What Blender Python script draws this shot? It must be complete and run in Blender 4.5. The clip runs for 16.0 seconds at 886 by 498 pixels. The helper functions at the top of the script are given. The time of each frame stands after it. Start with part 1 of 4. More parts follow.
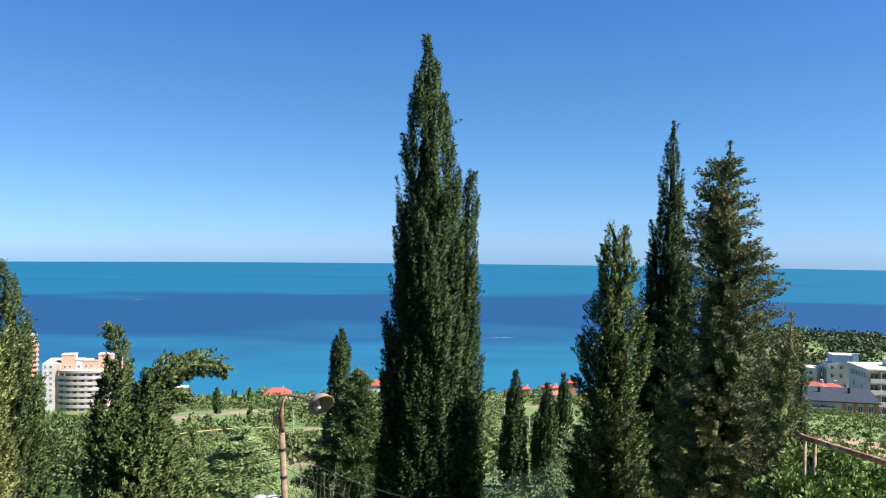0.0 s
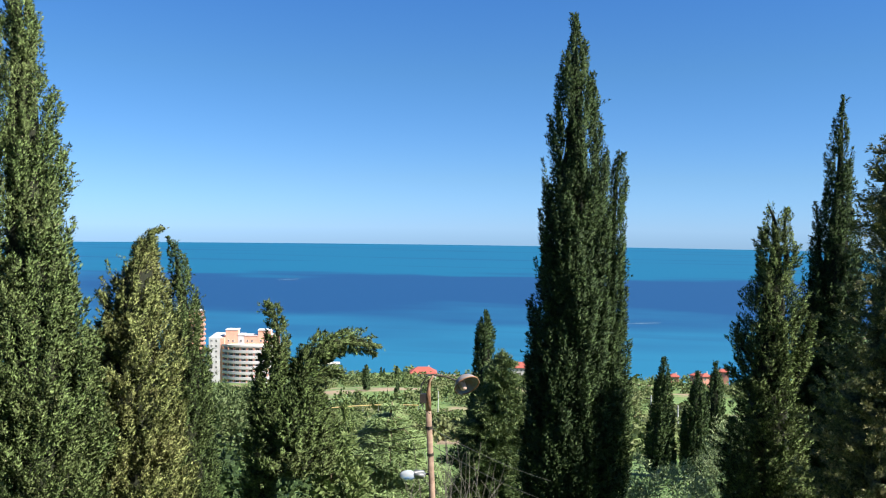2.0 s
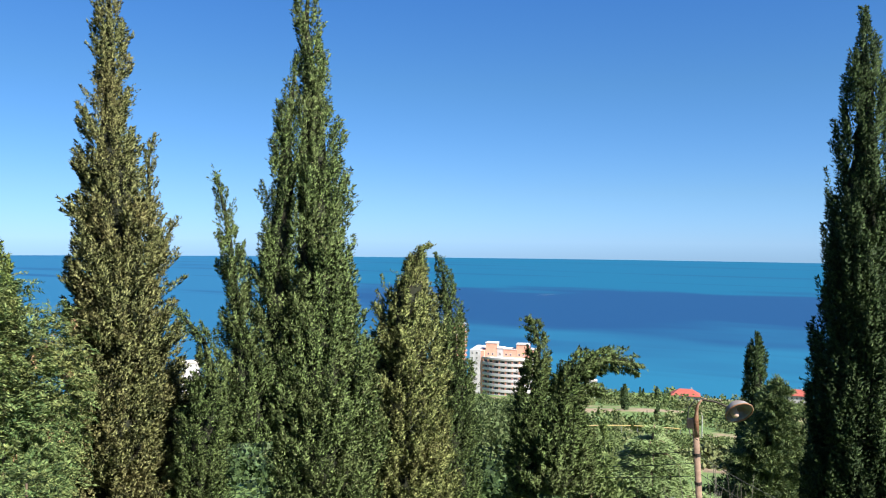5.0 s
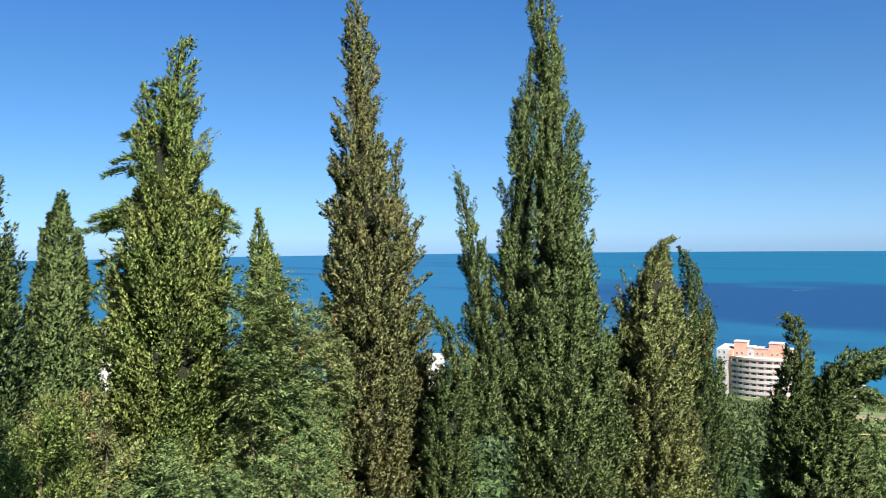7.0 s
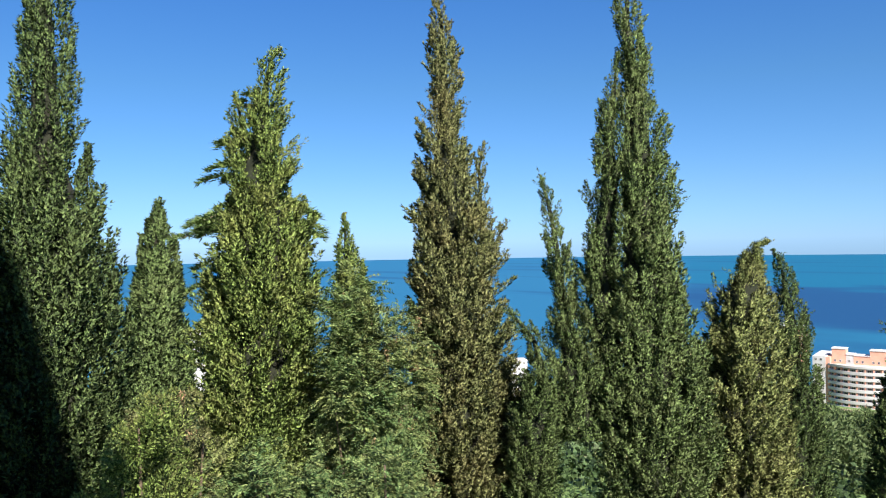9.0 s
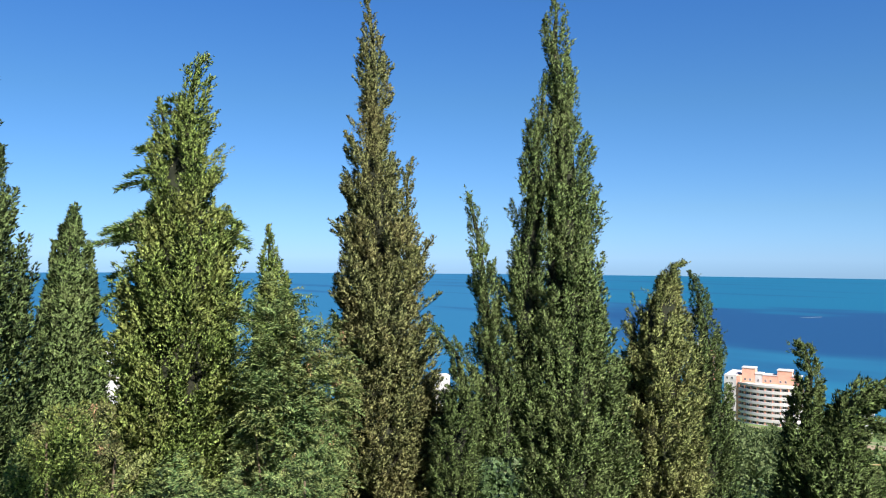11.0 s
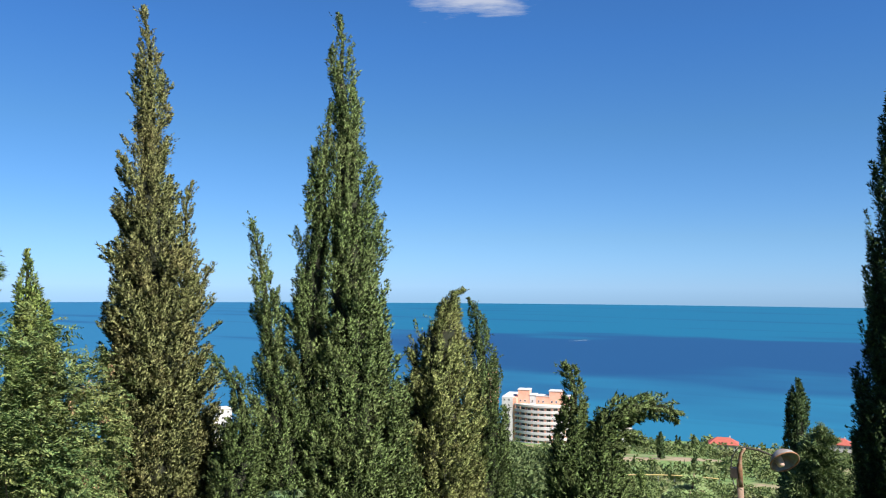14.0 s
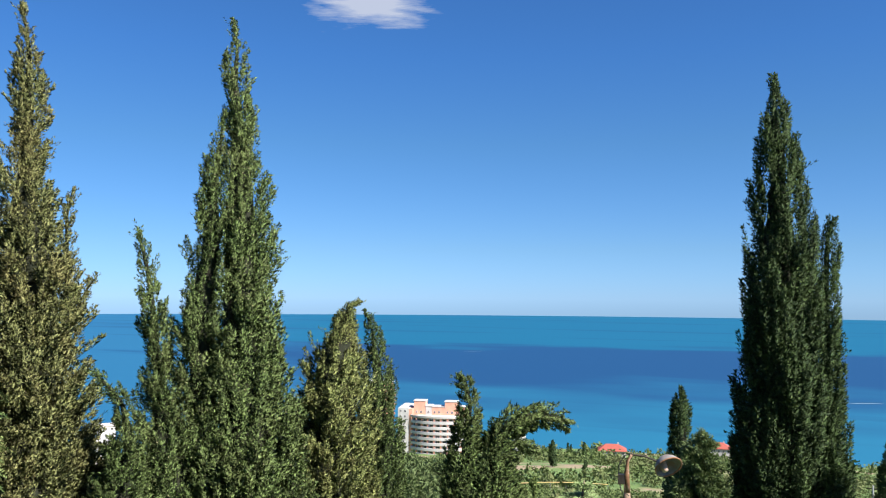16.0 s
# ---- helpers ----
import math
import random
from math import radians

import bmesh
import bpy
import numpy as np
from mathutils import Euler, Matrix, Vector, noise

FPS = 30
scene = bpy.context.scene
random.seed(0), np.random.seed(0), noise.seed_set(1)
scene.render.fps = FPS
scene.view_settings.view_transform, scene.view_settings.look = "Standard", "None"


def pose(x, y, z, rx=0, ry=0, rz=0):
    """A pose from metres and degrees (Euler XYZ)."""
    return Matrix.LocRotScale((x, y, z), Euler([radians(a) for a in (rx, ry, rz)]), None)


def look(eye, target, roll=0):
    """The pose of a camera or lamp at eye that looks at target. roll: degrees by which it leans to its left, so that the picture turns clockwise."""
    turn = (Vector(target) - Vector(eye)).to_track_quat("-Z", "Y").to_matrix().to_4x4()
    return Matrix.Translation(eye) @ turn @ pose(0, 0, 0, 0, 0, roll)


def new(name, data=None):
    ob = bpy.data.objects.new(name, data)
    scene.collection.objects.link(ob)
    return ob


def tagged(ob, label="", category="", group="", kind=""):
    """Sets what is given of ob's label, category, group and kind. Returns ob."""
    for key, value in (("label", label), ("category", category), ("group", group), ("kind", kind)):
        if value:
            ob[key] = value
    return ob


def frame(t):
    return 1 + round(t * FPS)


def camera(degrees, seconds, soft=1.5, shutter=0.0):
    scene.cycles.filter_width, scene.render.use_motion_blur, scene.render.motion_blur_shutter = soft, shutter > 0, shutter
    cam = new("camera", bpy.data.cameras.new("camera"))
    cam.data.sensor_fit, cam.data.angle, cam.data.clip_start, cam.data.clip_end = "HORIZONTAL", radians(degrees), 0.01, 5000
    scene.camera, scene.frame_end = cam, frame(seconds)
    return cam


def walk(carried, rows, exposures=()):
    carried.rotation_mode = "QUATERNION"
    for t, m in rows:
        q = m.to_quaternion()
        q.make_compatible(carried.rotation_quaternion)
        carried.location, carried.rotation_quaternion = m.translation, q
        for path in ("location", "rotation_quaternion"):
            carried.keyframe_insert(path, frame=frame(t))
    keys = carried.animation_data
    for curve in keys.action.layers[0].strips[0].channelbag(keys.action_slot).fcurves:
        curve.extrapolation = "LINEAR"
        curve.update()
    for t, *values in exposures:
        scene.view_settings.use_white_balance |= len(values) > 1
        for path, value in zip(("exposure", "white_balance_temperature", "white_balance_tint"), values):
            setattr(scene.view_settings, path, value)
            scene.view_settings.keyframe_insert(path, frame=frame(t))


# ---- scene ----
____
» Problem description
The lines from the one containing "from math import radians" to the one containing "pose from metres", both included, are to be extracted exactly; give no other line.

» Full response
from math import radians

import bmesh
import bpy
import numpy as np
from mathutils import Euler, Matrix, Vector, noise

FPS = 30
scene = bpy.context.scene
random.seed(0), np.random.seed(0), noise.seed_set(1)
scene.render.fps = FPS
scene.view_settings.view_transform, scene.view_settings.look = "Standard", "None"


def pose(x, y, z, rx=0, ry=0, rz=0):
    """A pose from metres and degrees (Euler XYZ)."""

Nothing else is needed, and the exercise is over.